Agora, o Cardozo foi ministro de um
governo que deu escassos rumos políticos à sua pasta. Ele foi uma peça numa
engrenagem vazia de orientações políticas.
Na
época do mensalão, o sr. defendeu uma refundação do PT. E agora, como vê o
futuro do partido com o petrolão?
O PT dificilmente vai ter perspectivas
de poder nacional no próximo período. Isso não é uma consequência específica
das operações. É o fim de um ciclo econômico, social e político do Brasil que
foi levado ao esgotamento.
O PT não soube reconstruir seu projeto
desde o fim do governo Lula. Ficou excessivamente vinculado às limitações de
uma frente tradicional com o PMDB, fundamentada em velhas práticas que a
sociedade não aceita mais.
O PT vai ter que se refundar, vai ter
que se reformar profundamente, se quiser continuar com um ator político
importante. Mas a maioria que dirige o partido, e não estou me referindo ao
presidente Rui Falcão, até agora não se moveu para fazer essas reformas.
O
sr. não foi à última reunião do diretório nacional do PT. Pensa em deixar o
partido?
Abandonar o projeto do PT sem aproveitar
a crise para se reciclar me parece uma coisa precipitada. Eu pergunto aos meus
companheiros: sair do PT e ir para onde?
A Rede [novo partido da ex-senadora
Marina Silva] não tem coerência programática, esteve junto com o Aécio Neves.
Respeito o PSOL, mas ele tem mais correntes internas que o PT e quem sabe 5% do
seu eleitorado. Ir para onde?
A
presidente Dilma é capaz de reagir à crise? Ela consegue terminar o mandato?

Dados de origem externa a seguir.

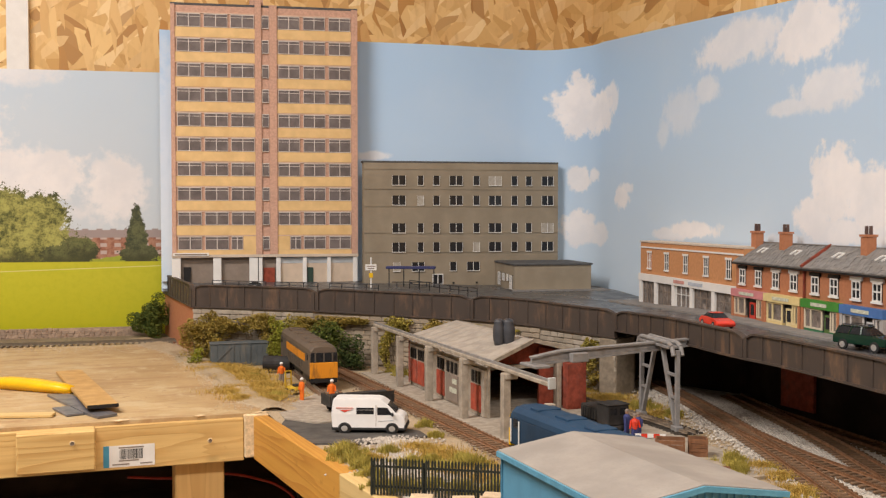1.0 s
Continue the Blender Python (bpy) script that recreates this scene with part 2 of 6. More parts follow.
wall("wall_north", -3.2, RIGHT + 0.1, BACK, BACK + 0.1, -0.95, 1.45, M["osb"], "orange-brown strand board wall behind the layout")
wall("wall_east", RIGHT, RIGHT + 0.1, -2.2, BACK, -0.95, 1.45, M["osb"], "orange-brown strand board side wall of the room")
# unseen walls, added to enclose the room and bounce the lamps' light
wall("wall_south", -3.2, RIGHT + 0.1, -2.3, -2.2, -0.95, 1.45, M["room_paint"], "plain off-white unseen wall added to close the room")
wall("wall_west", -3.3, -3.2, -2.3, BACK + 0.1, -0.95, 1.45, M["room_paint"], "plain off-white unseen wall added to close the room's side")
tagged(part("floor", cube(-3.3, RIGHT + 0.1, -2.3, BACK + 0.1, -1.0, -0.95), M["concrete"], None, "", m=MR.copy(), kind="structure"), "bare grey concrete floor under the layout", "floor")
# unseen ceiling, added for the same bounce
tagged(part("ceiling", cube(-3.3, RIGHT + 0.1, -2.3, BACK + 0.1, 1.45, 1.5), M["room_paint"], None, "", m=MR.copy(), kind="structure"), "pale painted unseen ceiling added over the room", "ceiling")
# a white upright trim and a dull post on the back wall
tagged(part("trim", cube(-0.335, -0.300, BACK - 0.012, BACK - 0.001, -0.2, 1.3), M["white"], None, "", m=MR.copy(), kind="structure"), "white painted upright trim on the strand board wall", "trim")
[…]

A última vez em que falei com ela foi no
dia seguinte à sua reeleição. Embora eu seja um apoiador dela, e defenda a
continuidade de seu mandato porque ela foi eleita democraticamente, não tenho a
mínima ideia da capacidade de reação do governo.
Não sei que propostas o governo pode
apresentar à sociedade para defender uma saída da crise. Vejo o governo com
posições muito contraditórias.
O
que o preocupa mais?
Não gostaria de me aprofundar sobre isso
no momento. Se eu aprofundar uma visão crítica, pode parecer que a gente está
querendo sair fora do barco e não assumir as nossas responsabilidades.